** Start Given material **
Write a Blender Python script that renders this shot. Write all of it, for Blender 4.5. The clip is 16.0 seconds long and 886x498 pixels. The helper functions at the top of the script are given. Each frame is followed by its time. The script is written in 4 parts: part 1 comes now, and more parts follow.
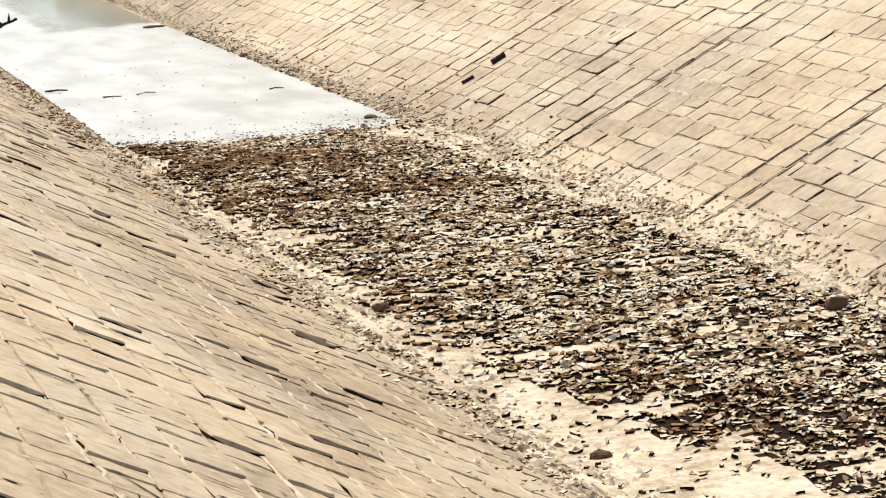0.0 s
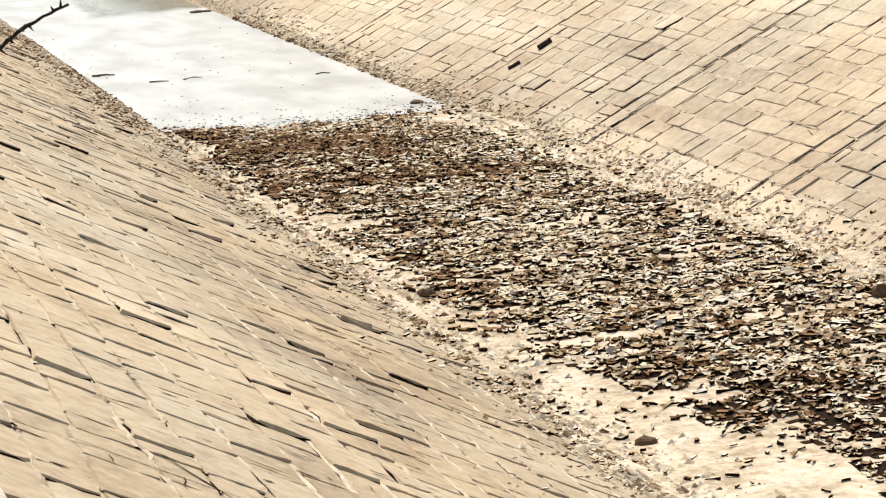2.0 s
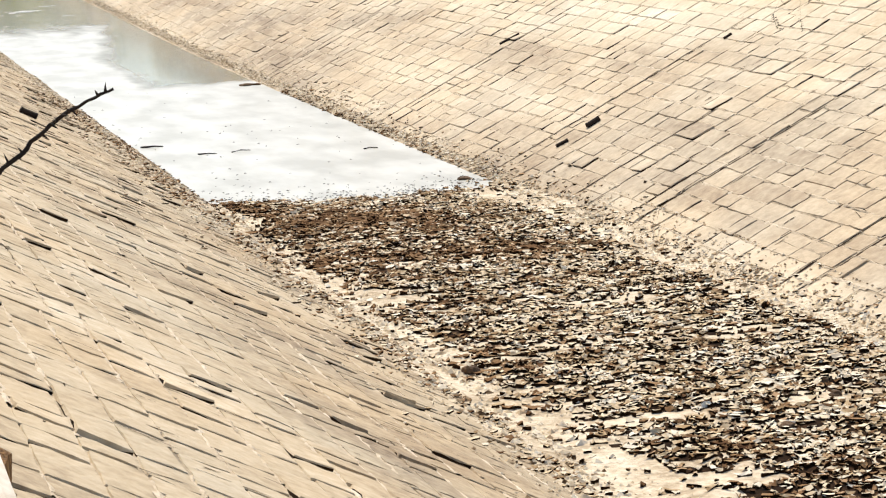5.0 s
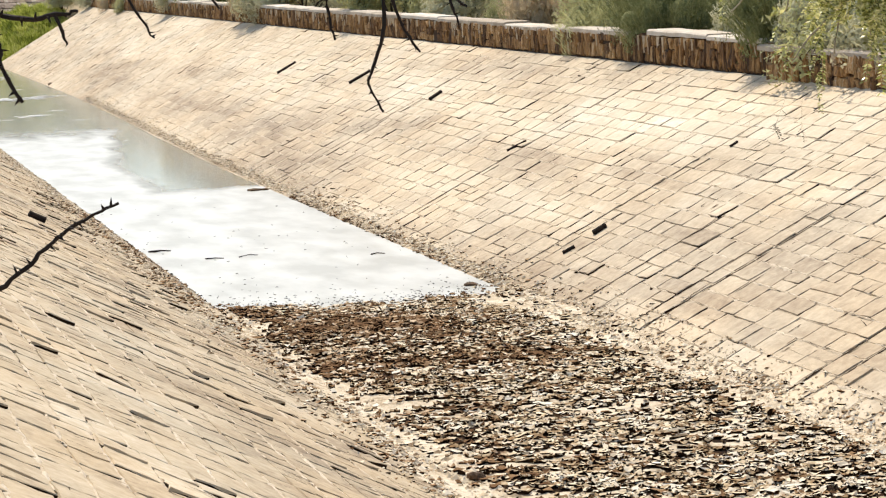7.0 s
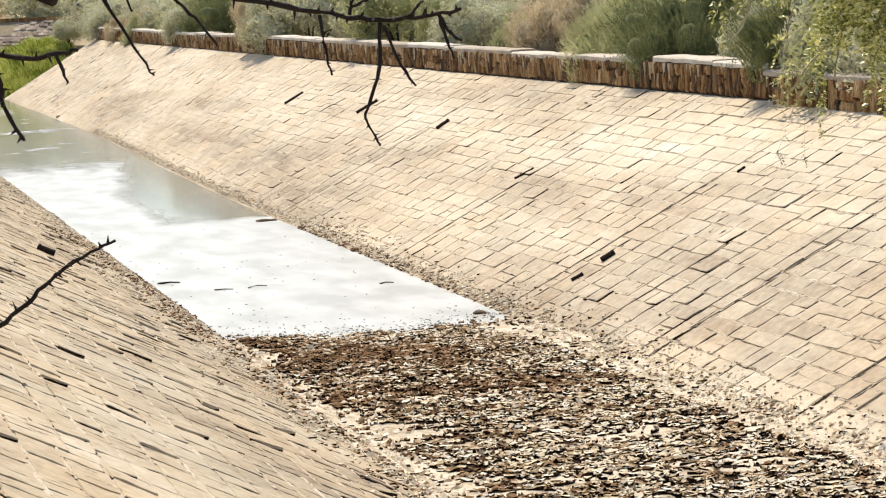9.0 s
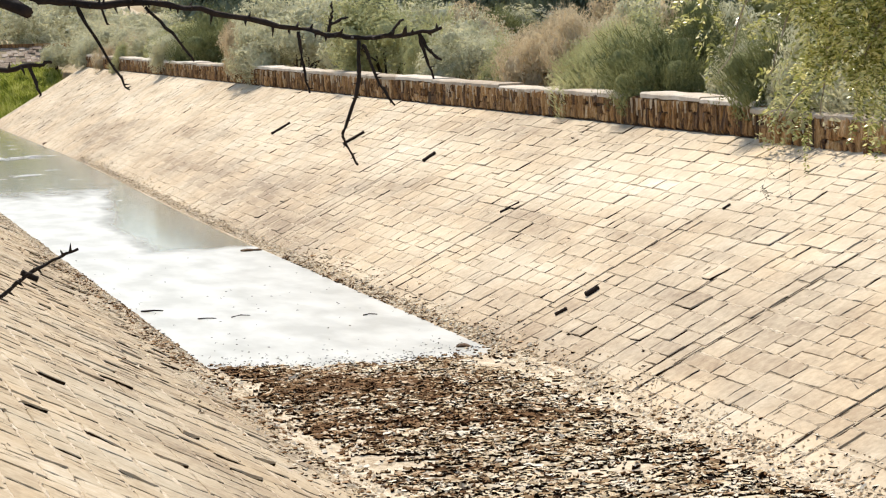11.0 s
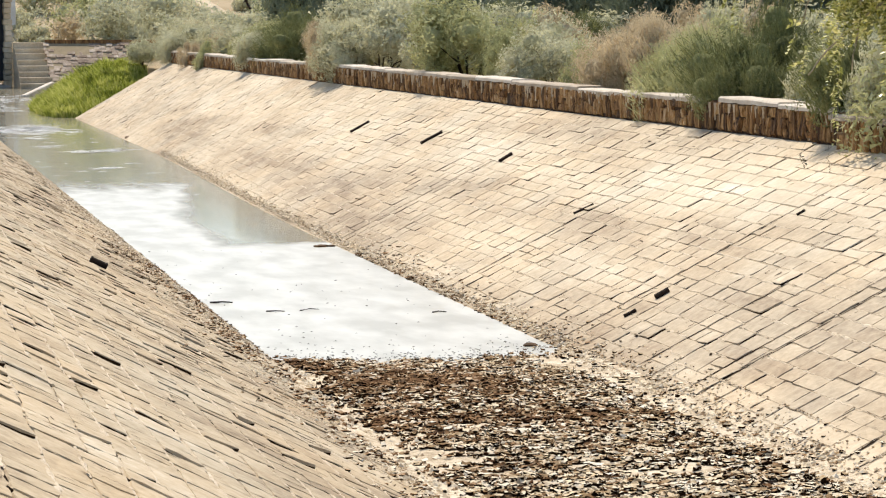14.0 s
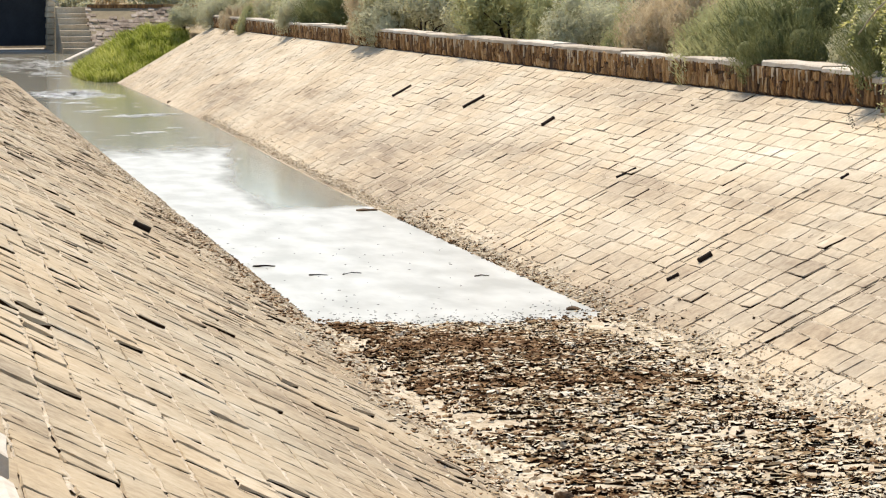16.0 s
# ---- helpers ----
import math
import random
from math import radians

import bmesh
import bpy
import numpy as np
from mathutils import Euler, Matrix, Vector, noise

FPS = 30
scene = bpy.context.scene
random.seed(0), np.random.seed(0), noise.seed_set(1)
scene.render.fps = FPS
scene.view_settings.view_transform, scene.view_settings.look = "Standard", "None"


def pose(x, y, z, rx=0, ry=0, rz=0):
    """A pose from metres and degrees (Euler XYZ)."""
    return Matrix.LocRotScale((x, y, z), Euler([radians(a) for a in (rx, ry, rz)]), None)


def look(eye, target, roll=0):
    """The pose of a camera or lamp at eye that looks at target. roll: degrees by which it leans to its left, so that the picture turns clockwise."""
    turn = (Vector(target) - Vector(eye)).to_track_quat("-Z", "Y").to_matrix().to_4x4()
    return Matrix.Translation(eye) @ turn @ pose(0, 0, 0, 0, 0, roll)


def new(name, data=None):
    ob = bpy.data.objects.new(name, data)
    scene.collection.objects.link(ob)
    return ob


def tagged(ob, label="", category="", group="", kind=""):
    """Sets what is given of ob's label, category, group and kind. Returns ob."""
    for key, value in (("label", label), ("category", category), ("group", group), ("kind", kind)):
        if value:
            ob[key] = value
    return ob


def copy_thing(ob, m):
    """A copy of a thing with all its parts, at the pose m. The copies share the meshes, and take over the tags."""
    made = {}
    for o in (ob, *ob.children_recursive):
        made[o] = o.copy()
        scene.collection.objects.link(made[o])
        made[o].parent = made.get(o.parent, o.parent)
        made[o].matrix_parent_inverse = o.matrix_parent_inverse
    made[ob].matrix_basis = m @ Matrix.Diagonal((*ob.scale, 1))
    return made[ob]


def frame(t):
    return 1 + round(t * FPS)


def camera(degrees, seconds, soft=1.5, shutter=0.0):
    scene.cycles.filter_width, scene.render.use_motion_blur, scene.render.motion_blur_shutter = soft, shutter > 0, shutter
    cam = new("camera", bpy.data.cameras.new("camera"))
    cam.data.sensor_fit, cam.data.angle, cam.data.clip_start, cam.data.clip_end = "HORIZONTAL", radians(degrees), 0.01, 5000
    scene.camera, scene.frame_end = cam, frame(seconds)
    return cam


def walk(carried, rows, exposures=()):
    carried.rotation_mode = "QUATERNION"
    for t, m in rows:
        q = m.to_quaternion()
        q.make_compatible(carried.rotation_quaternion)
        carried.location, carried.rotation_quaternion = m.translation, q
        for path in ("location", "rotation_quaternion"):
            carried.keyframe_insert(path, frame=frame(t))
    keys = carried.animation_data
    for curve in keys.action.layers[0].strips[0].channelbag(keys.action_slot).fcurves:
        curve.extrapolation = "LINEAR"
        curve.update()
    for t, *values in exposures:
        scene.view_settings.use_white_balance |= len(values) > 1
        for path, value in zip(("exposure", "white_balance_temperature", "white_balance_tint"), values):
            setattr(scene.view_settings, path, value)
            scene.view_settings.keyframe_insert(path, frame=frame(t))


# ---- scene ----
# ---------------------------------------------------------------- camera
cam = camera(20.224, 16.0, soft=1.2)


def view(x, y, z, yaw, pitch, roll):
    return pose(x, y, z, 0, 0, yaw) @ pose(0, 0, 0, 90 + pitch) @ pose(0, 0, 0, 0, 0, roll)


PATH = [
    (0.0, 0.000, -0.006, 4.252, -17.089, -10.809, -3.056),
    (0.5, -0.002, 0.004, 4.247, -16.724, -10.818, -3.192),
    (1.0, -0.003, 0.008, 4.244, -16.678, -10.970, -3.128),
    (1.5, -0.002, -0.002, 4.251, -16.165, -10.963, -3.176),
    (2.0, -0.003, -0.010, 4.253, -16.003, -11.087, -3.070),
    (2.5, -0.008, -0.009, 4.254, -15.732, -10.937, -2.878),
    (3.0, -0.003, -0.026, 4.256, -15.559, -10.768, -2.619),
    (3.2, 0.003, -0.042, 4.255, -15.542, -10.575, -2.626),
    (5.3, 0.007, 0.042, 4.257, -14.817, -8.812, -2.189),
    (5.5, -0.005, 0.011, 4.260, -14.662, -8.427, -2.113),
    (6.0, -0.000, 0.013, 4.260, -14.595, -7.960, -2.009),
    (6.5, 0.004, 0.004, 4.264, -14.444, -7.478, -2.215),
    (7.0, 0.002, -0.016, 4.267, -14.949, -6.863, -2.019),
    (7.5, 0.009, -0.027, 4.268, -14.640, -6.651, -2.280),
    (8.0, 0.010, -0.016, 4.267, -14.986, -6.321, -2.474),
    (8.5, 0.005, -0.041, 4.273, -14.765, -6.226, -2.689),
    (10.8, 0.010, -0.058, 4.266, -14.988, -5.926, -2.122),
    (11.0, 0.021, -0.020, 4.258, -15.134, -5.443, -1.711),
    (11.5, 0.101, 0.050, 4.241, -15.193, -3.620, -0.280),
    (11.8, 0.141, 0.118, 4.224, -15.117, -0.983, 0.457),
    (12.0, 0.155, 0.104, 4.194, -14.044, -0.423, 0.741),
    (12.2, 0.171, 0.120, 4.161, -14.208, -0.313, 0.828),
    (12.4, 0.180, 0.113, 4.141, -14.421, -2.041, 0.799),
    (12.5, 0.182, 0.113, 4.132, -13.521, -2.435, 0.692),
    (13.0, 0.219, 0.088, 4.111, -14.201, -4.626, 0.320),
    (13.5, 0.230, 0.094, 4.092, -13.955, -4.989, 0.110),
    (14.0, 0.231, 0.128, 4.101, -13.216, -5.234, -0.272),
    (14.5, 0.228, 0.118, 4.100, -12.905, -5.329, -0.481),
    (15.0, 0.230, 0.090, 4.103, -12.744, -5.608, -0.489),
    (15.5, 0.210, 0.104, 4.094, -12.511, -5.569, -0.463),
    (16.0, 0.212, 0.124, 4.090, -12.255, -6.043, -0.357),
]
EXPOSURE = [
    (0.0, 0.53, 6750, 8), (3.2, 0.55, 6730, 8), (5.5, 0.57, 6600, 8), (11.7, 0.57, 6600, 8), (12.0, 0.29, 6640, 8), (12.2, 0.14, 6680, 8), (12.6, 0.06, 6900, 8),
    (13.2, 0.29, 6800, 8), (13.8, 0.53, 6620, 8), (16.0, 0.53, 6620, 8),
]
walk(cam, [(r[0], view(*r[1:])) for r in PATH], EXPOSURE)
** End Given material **
**What you are asked to do**
Omit the pictures and reproduce the listing exactly.

**Result of the task**
Write a Blender Python script that renders this shot. Write all of it, for Blender 4.5. The clip is 16.0 seconds long and 886x498 pixels. The helper functions at the top of the script are given. Each frame is followed by its time. The script is written in 4 parts: part 1 comes now, and more parts follow.
0.0 s
2.0 s
5.0 s
7.0 s
9.0 s
11.0 s
14.0 s
16.0 s
# ---- helpers ----
import math
import random
from math import radians

import bmesh
import bpy
import numpy as np
from mathutils import Euler, Matrix, Vector, noise

FPS = 30
scene = bpy.context.scene
random.seed(0), np.random.seed(0), noise.seed_set(1)
scene.render.fps = FPS
scene.view_settings.view_transform, scene.view_settings.look = "Standard", "None"


def pose(x, y, z, rx=0, ry=0, rz=0):
    """A pose from metres and degrees (Euler XYZ)."""
    return Matrix.LocRotScale((x, y, z), Euler([radians(a) for a in (rx, ry, rz)]), None)


def look(eye, target, roll=0):
    """The pose of a camera or lamp at eye that looks at target. roll: degrees by which it leans to its left, so that the picture turns clockwise."""
    turn = (Vector(target) - Vector(eye)).to_track_quat("-Z", "Y").to_matrix().to_4x4()
    return Matrix.Translation(eye) @ turn @ pose(0, 0, 0, 0, 0, roll)


def new(name, data=None):
    ob = bpy.data.objects.new(name, data)
    scene.collection.objects.link(ob)
    return ob


def tagged(ob, label="", category="", group="", kind=""):
    """Sets what is given of ob's label, category, group and kind. Returns ob."""
    for key, value in (("label", label), ("category", category), ("group", group), ("kind", kind)):
        if value:
            ob[key] = value
    return ob


def copy_thing(ob, m):
    """A copy of a thing with all its parts, at the pose m. The copies share the meshes, and take over the tags."""
    made = {}
    for o in (ob, *ob.children_recursive):
        made[o] = o.copy()
        scene.collection.objects.link(made[o])
        made[o].parent = made.get(o.parent, o.parent)
        made[o].matrix_parent_inverse = o.matrix_parent_inverse
    made[ob].matrix_basis = m @ Matrix.Diagonal((*ob.scale, 1))
    return made[ob]


def frame(t):
    return 1 + round(t * FPS)


def camera(degrees, seconds, soft=1.5, shutter=0.0):
    scene.cycles.filter_width, scene.render.use_motion_blur, scene.render.motion_blur_shutter = soft, shutter > 0, shutter
    cam = new("camera", bpy.data.cameras.new("camera"))
    cam.data.sensor_fit, cam.data.angle, cam.data.clip_start, cam.data.clip_end = "HORIZONTAL", radians(degrees), 0.01, 5000
    scene.camera, scene.frame_end = cam, frame(seconds)
    return cam


def walk(carried, rows, exposures=()):
    carried.rotation_mode = "QUATERNION"
    for t, m in rows:
        q = m.to_quaternion()
        q.make_compatible(carried.rotation_quaternion)
        carried.location, carried.rotation_quaternion = m.translation, q
        for path in ("location", "rotation_quaternion"):
            carried.keyframe_insert(path, frame=frame(t))
    keys = carried.animation_data
    for curve in keys.action.layers[0].strips[0].channelbag(keys.action_slot).fcurves:
        curve.extrapolation = "LINEAR"
        curve.update()
    for t, *values in exposures:
        scene.view_settings.use_white_balance |= len(values) > 1
        for path, value in zip(("exposure", "white_balance_temperature", "white_balance_tint"), values):
            setattr(scene.view_settings, path, value)
            scene.view_settings.keyframe_insert(path, frame=frame(t))


# ---- scene ----
# ---------------------------------------------------------------- camera
cam = camera(20.224, 16.0, soft=1.2)


def view(x, y, z, yaw, pitch, roll):
    return pose(x, y, z, 0, 0, yaw) @ pose(0, 0, 0, 90 + pitch) @ pose(0, 0, 0, 0, 0, roll)


PATH = [
    (0.0, 0.000, -0.006, 4.252, -17.089, -10.809, -3.056),
    (0.5, -0.002, 0.004, 4.247, -16.724, -10.818, -3.192),
    (1.0, -0.003, 0.008, 4.244, -16.678, -10.970, -3.128),
    (1.5, -0.002, -0.002, 4.251, -16.165, -10.963, -3.176),
    (2.0, -0.003, -0.010, 4.253, -16.003, -11.087, -3.070),
    (2.5, -0.008, -0.009, 4.254, -15.732, -10.937, -2.878),
    (3.0, -0.003, -0.026, 4.256, -15.559, -10.768, -2.619),
    (3.2, 0.003, -0.042, 4.255, -15.542, -10.575, -2.626),
    (5.3, 0.007, 0.042, 4.257, -14.817, -8.812, -2.189),
    (5.5, -0.005, 0.011, 4.260, -14.662, -8.427, -2.113),
    (6.0, -0.000, 0.013, 4.260, -14.595, -7.960, -2.009),
    (6.5, 0.004, 0.004, 4.264, -14.444, -7.478, -2.215),
    (7.0, 0.002, -0.016, 4.267, -14.949, -6.863, -2.019),
    (7.5, 0.009, -0.027, 4.268, -14.640, -6.651, -2.280),
    (8.0, 0.010, -0.016, 4.267, -14.986, -6.321, -2.474),
    (8.5, 0.005, -0.041, 4.273, -14.765, -6.226, -2.689),
    (10.8, 0.010, -0.058, 4.266, -14.988, -5.926, -2.122),
    (11.0, 0.021, -0.020, 4.258, -15.134, -5.443, -1.711),
    (11.5, 0.101, 0.050, 4.241, -15.193, -3.620, -0.280),
    (11.8, 0.141, 0.118, 4.224, -15.117, -0.983, 0.457),
    (12.0, 0.155, 0.104, 4.194, -14.044, -0.423, 0.741),
    (12.2, 0.171, 0.120, 4.161, -14.208, -0.313, 0.828),
    (12.4, 0.180, 0.113, 4.141, -14.421, -2.041, 0.799),
    (12.5, 0.182, 0.113, 4.132, -13.521, -2.435, 0.692),
    (13.0, 0.219, 0.088, 4.111, -14.201, -4.626, 0.320),
    (13.5, 0.230, 0.094, 4.092, -13.955, -4.989, 0.110),
    (14.0, 0.231, 0.128, 4.101, -13.216, -5.234, -0.272),
    (14.5, 0.228, 0.118, 4.100, -12.905, -5.329, -0.481),
    (15.0, 0.230, 0.090, 4.103, -12.744, -5.608, -0.489),
    (15.5, 0.210, 0.104, 4.094, -12.511, -5.569, -0.463),
    (16.0, 0.212, 0.124, 4.090, -12.255, -6.043, -0.357),
]
EXPOSURE = [
    (0.0, 0.53, 6750, 8), (3.2, 0.55, 6730, 8), (5.5, 0.57, 6600, 8), (11.7, 0.57, 6600, 8), (12.0, 0.29, 6640, 8), (12.2, 0.14, 6680, 8), (12.6, 0.06, 6900, 8),
    (13.2, 0.29, 6800, 8), (13.8, 0.53, 6620, 8), (16.0, 0.53, 6620, 8),
]
walk(cam, [(r[0], view(*r[1:])) for r in PATH], EXPOSURE)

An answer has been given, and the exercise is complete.